Retro is another category covered at some specialist markets mainly in cities such as London, Brighton and Manchester,  for the dedicated followers of this style.  The focus is on great design, beautiful materials and cutting edge style from the 50s-80s.  Retro encapsulates the most innovative and forward looking designers and manufacturers of the time.  Specific brands, such as Ercol, G-Plan, Midwinter, Hornsea or designers such as Terence Conran, Lucienne Day and Jessie Tait are highly sought after.  Scandinavian style from the Mid (twentieth) Century is also popular, particularly furniture, glass and ceramics.

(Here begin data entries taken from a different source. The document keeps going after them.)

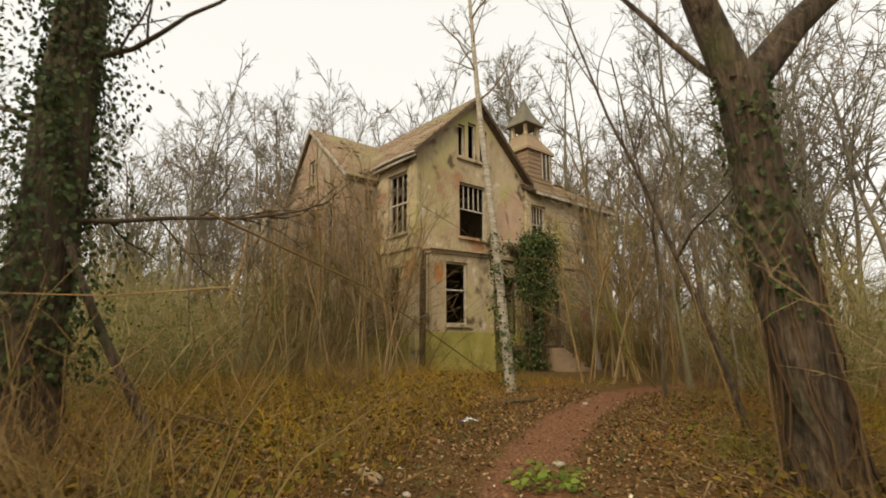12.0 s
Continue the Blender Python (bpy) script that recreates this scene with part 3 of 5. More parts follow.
def bare_brick(org, along, a, z, w, h, seed, mat=FALLEN, label="red brick laid bare under fallen stucco"):
    """A ragged patch where the stucco has fallen from the brick, in low relief."""
    r = np.random.default_rng(seed)
    org, along = np.array(org, float), unit(along)
    out = np.array((along[1], -along[0], 0.0))
    n = 18
    t = np.arange(n) * 2 * math.pi / n
    rr = r.uniform(0.7, 1.15, n)
    q = org + ((a + w * rr * np.cos(t))[:, None] * np.array((*along[:2], 0.0))) + (z + h * rr * np.sin(t))[:, None] * UP
    b = Build()
    b.add(np.concatenate([q + out * 0.006, q - out * 0.02]), [list(range(n)), [2 * n - 1 - i for i in range(n)]] + [[i, (i + 1) % n, n + (i + 1) % n, n + i][::-1] for i in range(n)])
    part("bare_brick", b, mat, house, label, False)


bare_brick((*BL, 0), (BM[0] - BL[0], BM[1] - BL[1], 0), 0.34, 4.15, 0.26, 0.5, 1)
bare_brick((-0.07, 0.42, 0), (0, -1, 0), 0.24, 4.5, 0.17, 0.55, 2)
bare_brick((0, 1.0, 0), (0, -1, 0), 0.32, 4.3, 0.2, 0.5, 3)
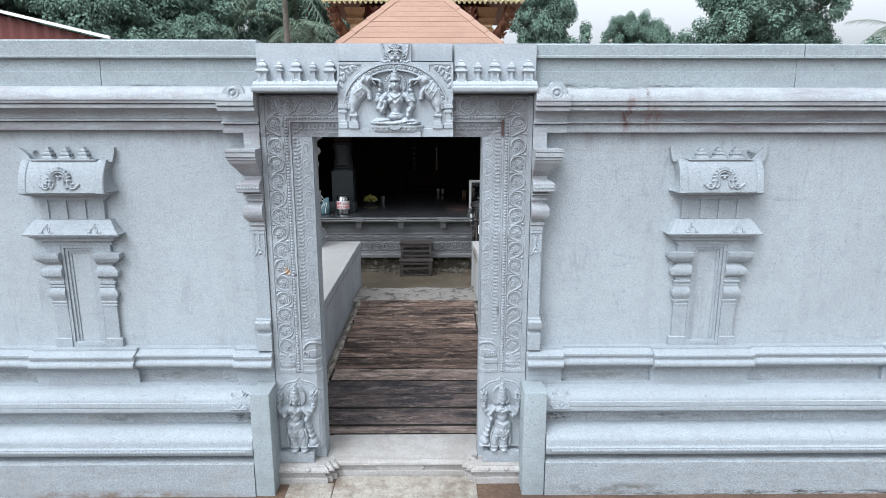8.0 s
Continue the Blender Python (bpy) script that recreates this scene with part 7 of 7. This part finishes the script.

Do be aware of the masses of "vintage style" products on the High Street and sold at online auction sites. Many fairs and markets allow traders to sell these vintage-style goods which can be bought from wholesalers and warehouses. Of course, there are some well-known brands that produce some gorgeous vintage style pieces and revive forgotten patterns and designs with a modern twist. Selling reproduction items knowingly as antiques is tantamount to fraud.  Sometimes a vintage-style product is more practical than a fragile or rare original; others are just cheap imitations and look shabby, without the chic!  If you are going to sell these new items, please be honest about what they are - if they have the "look" then some people are happy if the price is right.  Others prefer to buy genuinely old stuff.